This post is the second from our set in which we extract evidence from ten EU documents. Overtime Lords was the first. This post focuses on the gap between the EU’s claim to be democratic and the reality of its political agenda. The EU documents cited in this post are:
[E] Special Eurobarometer 451: Future of Europe (December 2016)
[F] The Bratislava Declaration (16 September 2016)
[G] State of the Union 2016 (14 September 2016)
[K] Completing Europe’s Economic and Monetary Union (The Five Presidents Report – European Commission. 15 June 2105)
For the full ‘evidence’ paper, you can view it here.
[E] “Survey requested by the European Commission, Directorate-General for Communication and coordinated by the Directorate-General for Communication.
“This document does not represent the point of view of the European Commission. The interpretations and opinions contained in it are solely those of the authors.”
Although the EU commissioned this opinion survey they don’t want to own the results, so we needn’t dwell on this document.
However, the flavour of the survey can be gauged from one question, which produced the conclusion that “Most Europeans agree that the EU project offers a future perspective for Europe’s youth”
The claim that “most Europeans agree” is based on a projection from national samples of about 1,000 from each of the member states, which is not Europeans more widely. Eurobarometer doesn’t say how the samples were selected but in other contexts organisations that are in favour of the Union are asked to put up samples. This is the oft-repeated sleight of hand used by the EU as a feature of its propaganda, and its ambition.
Who could explain what “a future perspective” means? However, despite the absurdity of the question, some 39% of those asked disagreed with the claim. (In the Conclusion, 60% agreement becomes “a large majority”.)
Two other “interpretations and opinions” are worth picking out, while we remain mindful that the document does not represent the point of view of the European Commission. (How could it? It’s a survey of the population.)
Fewer than 15% of those surveyed agree that the introduction of the euro in all EU countries would be “most helpful for the future of Europe”. And fewer still agree that a common army would be helpful. Both are priorities for the EU so will go ahead despite this lack of enthusiasm on the part of its citizens.
[F] “In the aftermath of the wars and deep divisions on our continent, the EU secured peace, democracy and enabled our countries to prosper.”
This they have to keep repeating until we all submit. Peace was not evident in the Balkans, democracy is debarred in the EU, and not all of “our countries” are prospering.
[G] “What our citizens need much more is that someone governs.”
“Because in our incomplete Union, there is no European leadership that can substitute national leadership.”
But all EU citizens are governed – by the national governments they elect and are allowed to dismiss periodically.
[K] Three main sections of the Five Presidents Report are titled: Towards Economic Union, Towards Financial Union and Towards Fiscal Union. The fourth, which might fairly be titled Towards Political Union, is in fact titled Democratic Accountability, Legitimacy and Institutional Strengthening. We’ve already noted the fudge involved in defining ‘convergence’ as progress towards both prosperity and the supra-national state and in the choice of this fourth section title the fudge become outright deceit.

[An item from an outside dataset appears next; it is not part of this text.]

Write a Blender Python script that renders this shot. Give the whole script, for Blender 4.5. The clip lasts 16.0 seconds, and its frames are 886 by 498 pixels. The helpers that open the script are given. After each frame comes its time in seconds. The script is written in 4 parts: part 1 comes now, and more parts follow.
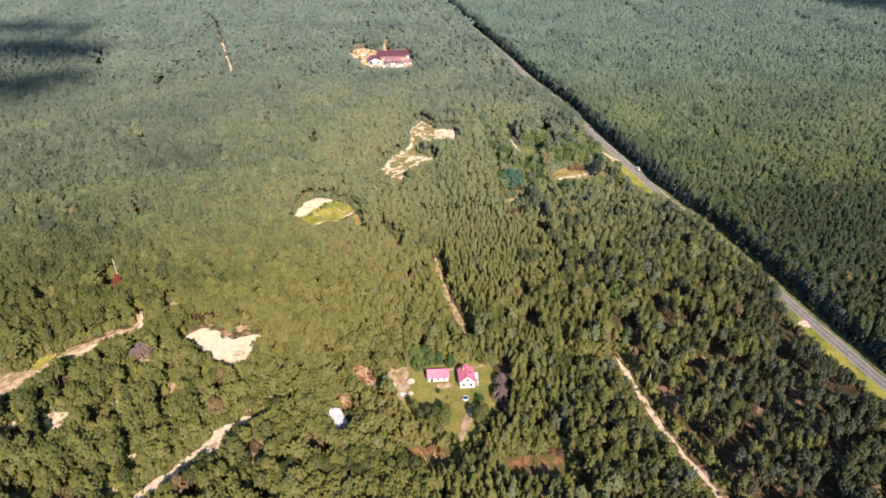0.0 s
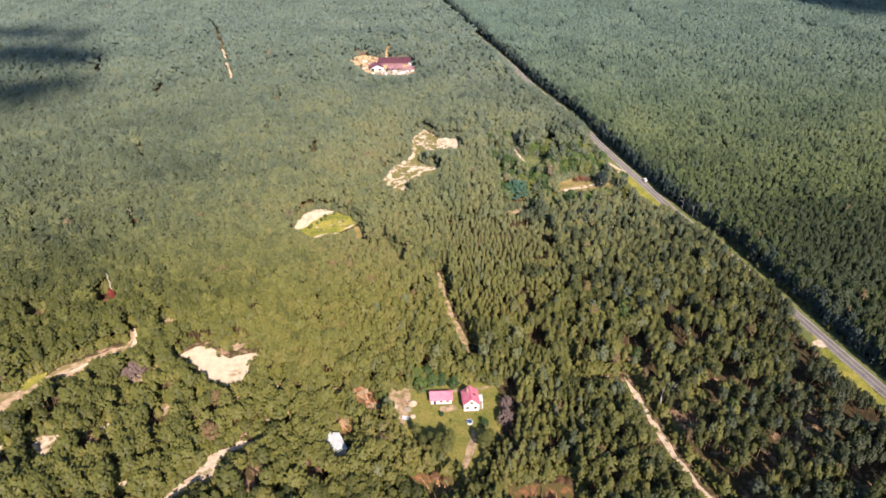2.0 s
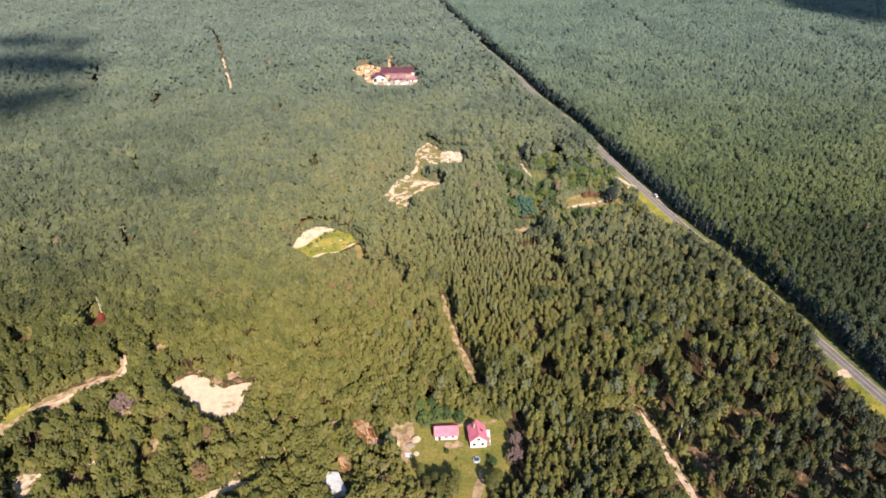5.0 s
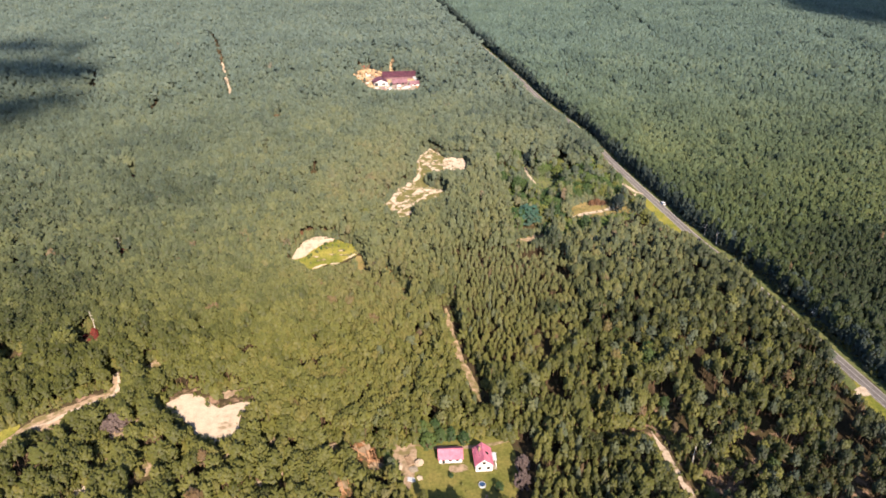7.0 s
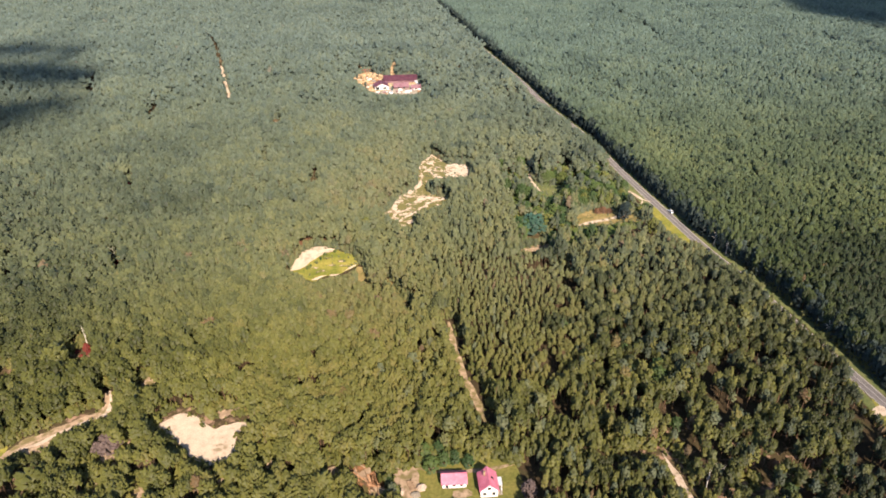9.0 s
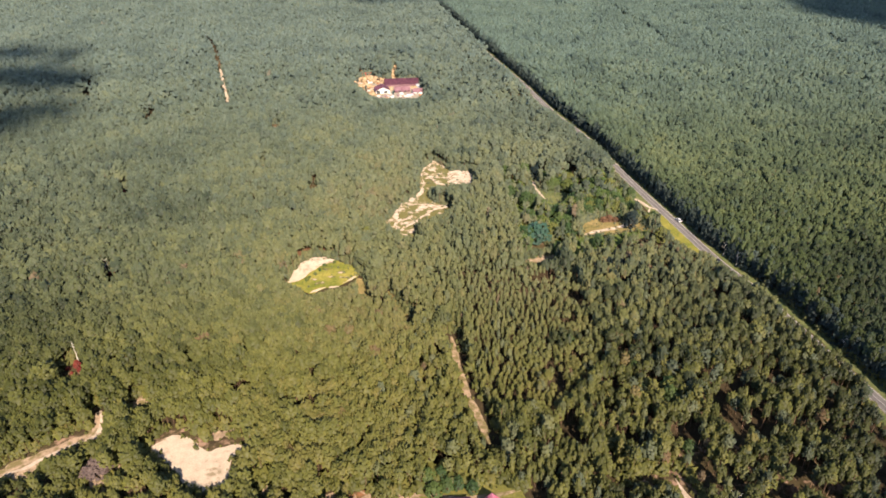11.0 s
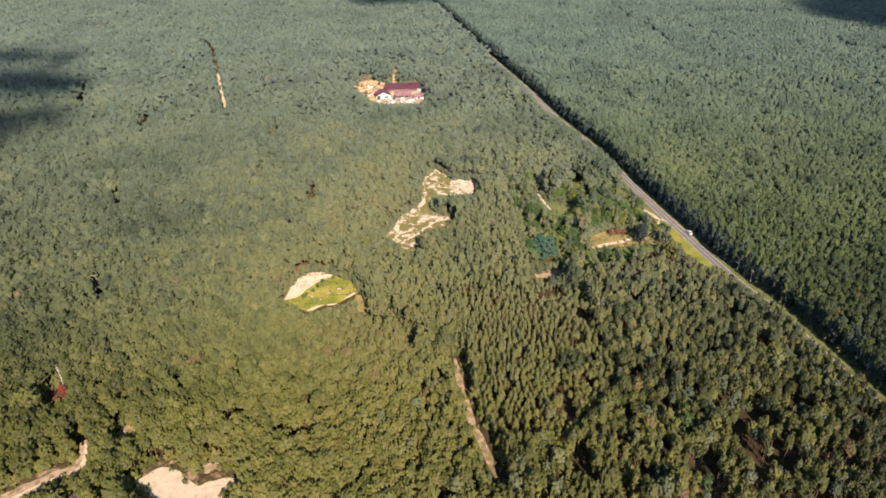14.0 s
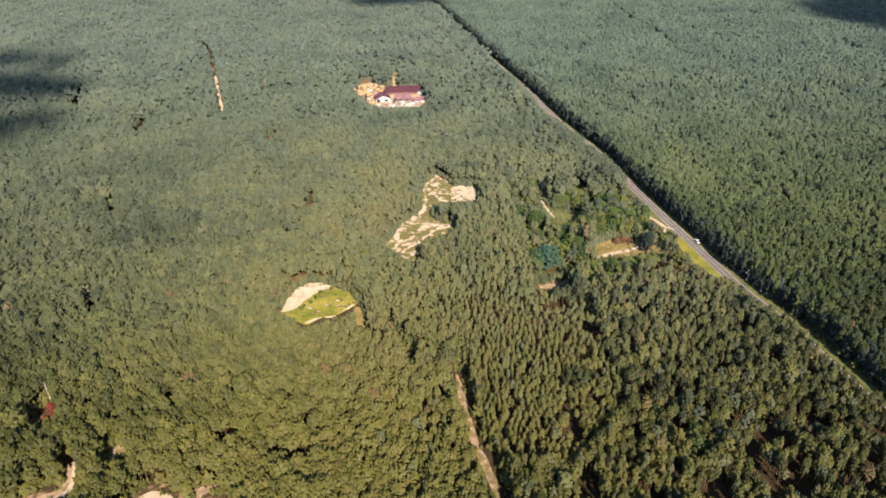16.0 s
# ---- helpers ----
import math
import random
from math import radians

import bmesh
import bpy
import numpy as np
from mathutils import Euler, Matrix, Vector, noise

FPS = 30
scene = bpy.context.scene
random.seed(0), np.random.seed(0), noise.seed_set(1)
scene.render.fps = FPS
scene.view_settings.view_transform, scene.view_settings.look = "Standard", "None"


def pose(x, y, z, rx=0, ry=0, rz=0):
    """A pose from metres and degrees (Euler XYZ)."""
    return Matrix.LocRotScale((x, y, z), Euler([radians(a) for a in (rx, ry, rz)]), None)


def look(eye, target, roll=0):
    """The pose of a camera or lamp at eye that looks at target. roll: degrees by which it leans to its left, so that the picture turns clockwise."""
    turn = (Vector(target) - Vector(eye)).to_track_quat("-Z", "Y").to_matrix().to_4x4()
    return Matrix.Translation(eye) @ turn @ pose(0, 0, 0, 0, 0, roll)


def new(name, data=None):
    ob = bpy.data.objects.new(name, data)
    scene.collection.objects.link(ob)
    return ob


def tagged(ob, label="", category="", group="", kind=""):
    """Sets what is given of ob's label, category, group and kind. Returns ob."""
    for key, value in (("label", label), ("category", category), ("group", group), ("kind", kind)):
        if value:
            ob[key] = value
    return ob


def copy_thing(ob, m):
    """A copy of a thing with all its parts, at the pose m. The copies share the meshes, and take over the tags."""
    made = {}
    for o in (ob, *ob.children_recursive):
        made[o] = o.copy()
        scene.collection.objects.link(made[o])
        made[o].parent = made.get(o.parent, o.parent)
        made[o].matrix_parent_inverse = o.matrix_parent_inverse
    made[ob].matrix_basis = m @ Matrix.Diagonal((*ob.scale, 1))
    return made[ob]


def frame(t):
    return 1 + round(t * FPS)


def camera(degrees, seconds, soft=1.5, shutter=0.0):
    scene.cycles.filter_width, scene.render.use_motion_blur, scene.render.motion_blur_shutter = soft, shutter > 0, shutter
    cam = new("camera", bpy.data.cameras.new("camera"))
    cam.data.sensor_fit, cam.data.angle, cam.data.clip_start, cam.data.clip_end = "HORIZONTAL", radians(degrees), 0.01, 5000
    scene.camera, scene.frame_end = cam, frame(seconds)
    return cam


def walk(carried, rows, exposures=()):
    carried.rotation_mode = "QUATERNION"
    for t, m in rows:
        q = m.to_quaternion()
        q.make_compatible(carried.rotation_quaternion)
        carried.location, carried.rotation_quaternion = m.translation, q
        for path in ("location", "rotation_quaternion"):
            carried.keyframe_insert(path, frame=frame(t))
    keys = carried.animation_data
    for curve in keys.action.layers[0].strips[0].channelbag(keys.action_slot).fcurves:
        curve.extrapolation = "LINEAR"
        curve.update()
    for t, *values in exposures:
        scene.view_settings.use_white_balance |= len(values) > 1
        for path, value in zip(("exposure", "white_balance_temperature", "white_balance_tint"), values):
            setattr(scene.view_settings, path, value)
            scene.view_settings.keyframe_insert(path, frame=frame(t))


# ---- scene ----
cam = camera(66.0, 16.0, 1.75)
PATH = [
    (0, (0.999, -7.666, 169.825), (1.09, -5.939, 168.82), 0.1),
    (0.5, (0.899, -5.216, 169.803), (0.989, -3.488, 168.8), 0.2),
    (1, (0.799, -2.729, 169.77), (0.889, -0.999, 168.771), 0.2),
    (1.5, (0.693, -0.285, 169.727), (0.782, 1.447, 168.73), 0.2),
    (2, (0.609, 2.171, 169.681), (0.697, 3.904, 168.687), 0.2),
    (2.5, (0.57, 4.577, 169.625), (0.657, 6.312, 168.633), 0.2),
    (3, (0.531, 6.987, 169.557), (0.617, 8.723, 168.568), 0.2),
    (3.5, (0.464, 9.427, 169.491), (0.55, 11.165, 168.504), 0.2),
    (4, (0.381, 11.943, 169.433), (0.465, 13.682, 168.449), 0.2),
    (6.5, (0.03, 24.487, 169.087), (0.109, 26.231, 168.111), 0.1),
    (7, (0.018, 26.916, 169.076), (0.095, 28.66, 168.1), 0.0),
    (7.5, (0.022, 29.321, 169.081), (0.098, 31.066, 168.106), -0.0),
    (8, (-0.019, 31.754, 169.084), (0.055, 33.5, 168.11), -0.1),
    (8.5, (-0.091, 34.256, 169.074), (-0.017, 36.001, 168.1), -0.1),
    (9, (-0.143, 36.842, 169.061), (-0.07, 38.587, 168.087), -0.1),
    (11.5, (-0.305, 49.655, 169.032), (-0.236, 51.401, 168.059), -0.2),
    (12, (-0.368, 51.778, 169.046), (-0.299, 53.525, 168.073), -0.2),
    (12.5, (-0.423, 53.886, 169.05), (-0.355, 55.633, 168.078), -0.2),
    (13, (-0.451, 56.447, 169.031), (-0.384, 58.194, 168.059), -0.3),
    (13.5, (-0.504, 59.099, 168.997), (-0.437, 60.846, 168.024), -0.3),
    (14, (-0.563, 61.691, 168.964), (-0.496, 63.437, 167.992), -0.2),
    (14.5, (-0.602, 64.179, 168.918), (-0.535, 65.925, 167.946), -0.2),
    (15, (-0.656, 66.638, 168.885), (-0.589, 68.384, 167.912), -0.2),
    (15.5, (-0.724, 69.11, 168.852), (-0.658, 70.857, 167.88), -0.2),
    (16, (-0.79, 71.549, 168.825), (-0.723, 73.295, 167.853), -0.2),
]
walk(cam, [(t, look(eye, target, roll)) for t, eye, target, roll in PATH], [(0, 0.86, 6500, 10), (4, 0.84, 6600, 9), (9, 0.81, 6800, 9), (12.5, 0.72, 6900, 8), (16.0, 0.66, 6950, 7)])

# ---- world, sun ----
SUN_EL, SUN_AZ = radians(35.3), math.atan2(-0.796, 0.20)   # towards the sun: behind the flight and a little right of it
TO_SUN = Vector((math.cos(SUN_EL) * math.cos(SUN_AZ), math.cos(SUN_EL) * math.sin(SUN_AZ), math.sin(SUN_EL)))
world = bpy.data.worlds.new("sky")
scene.world = world
world.use_nodes = True
sky = world.node_tree.nodes.new("ShaderNodeTexSky")
sky.sky_type, sky.sun_disc = "NISHITA", False
sky.ozone_density = 5.0
sky.sun_elevation, sky.sun_rotation = SUN_EL, math.pi / 2 - SUN_AZ
world.node_tree.nodes["Background"].inputs["Strength"].default_value = 0.12
world.node_tree.links.new(sky.outputs[0], world.node_tree.nodes["Background"].inputs["Color"])
sun_data = bpy.data.lights.new("sun", "SUN")
sun_data.energy, sun_data.angle, sun_data.color = 5.2, radians(0.53), (1.0, 0.85, 0.72)
sun = new("sun", sun_data)
sun.matrix_world = look(TO_SUN * 900, (0, 0, 0))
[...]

We can fairly take “Institutional Strengthening” to mean political union. This is too sensitive to make explicit and the authors (the Presidents) want us to believe something else, that the juxtaposition of institutional strengthening with democratic accountability and legitimacy carries a causal connotation: institutional strengthening will lead to democratic accountability and legitimacy. Or, to put it more bluntly but even less plausibly, the proposed political union is democratic and therefore legitimate.
This implausibility is what the EU wants to hide; they want us (both member states and citizens) to believe that the EU is truly democratic and that the Union can deliver prosperity (while in fact they have done away with democracy and prosperity too for many young people plus some whole nations).

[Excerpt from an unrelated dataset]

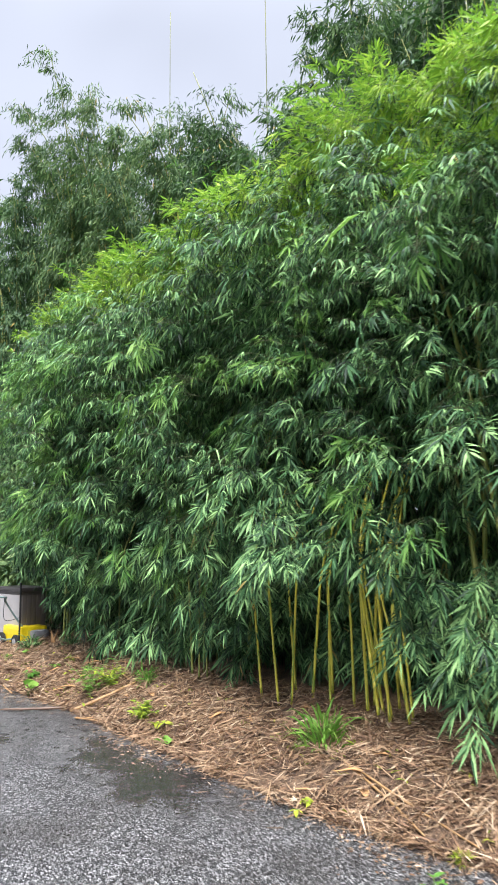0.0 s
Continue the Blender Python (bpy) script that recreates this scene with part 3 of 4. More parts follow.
grow_front()
hang_curtain()
grow_inside()
thicken_top()
for i, c in enumerate(clumps):
    v, t, s = join(bulk_blocks[i])
    inner = new("inner_foliage", mesh_of("inner_foliage", v - np.array(c.matrix_world.translation), t, LEAF, TWIG, index=s))
    inner.parent = c
    tagged(inner, "dense dark green leaves inside the clump", kind="stuff")
    v, t, s = join(young_blocks[i])
    crest = new("young_foliage", mesh_of("young_foliage", v - np.array(c.matrix_world.translation), t, LEAF_YOUNG, TWIG, index=s))
    crest.parent = c
    tagged(crest, "bright yellow-green young leaves on top of the clump", kind="stuff")


def culm(parent, x, y, lean_x, lean_y, height, radius, material, bend=0.0, sides=8):
    """A jointed bamboo stem with swollen nodes."""
    pts, rad, z, gap = [], [], -0.05, 0.12
    while z < height:
        for dz, k in ((0.0, 1.0), (gap * 0.9, 0.97), (gap * 0.955, 1.16), (gap * 0.985, 1.2)):
            u = z + dz
            pts.append((lean_x * u + bend * u * u * 0.05, lean_y * u + (0.4 * max(0.0, u - 0.8) ** 2 if height < 2 else -0.012 * u * u), u))
            rad.append(radius * k * (1 - 0.55 * u / (height + 1.5)))
        z += gap
        gap = min(gap + 0.035, 0.30)
    v, t, _ = tube_block(pts, rad, sides)
    ob = new("culm", mesh_of("culm", v, t, material))
    ob.parent = parent
    ob.matrix_basis = parent.matrix_world.inverted() @ Matrix.Translation((x, y, float(mound(x, y))))
    return ob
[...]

To the EU mandarins “greater democratic accountability, legitimacy and institutional strengthening… means and requires more dialogue, greater mutual trust and a stronger capacity to act collectively.”
This section on political union (sorry – on “Democratic Accountability, Legitimacy and Institutional Strengthening”) is, perhaps not surprisingly, thin on democracy, on accountability, on legitimacy and on political union itself. There is reference to strengthening parliamentary oversight but this is not explained, unless it means only what are called “Economic dialogues”, which is elaborated somewhat. For example, “the European Commission could engage with the European Parliament at a plenary debate… Commission and Council representatives could participate in inter-parliamentary meetings in particular in the context of the European Parliamentary Week.”
In sum ‘democracy’ as used in the EU seems to amount to talking among themselves. Citizens need not reply.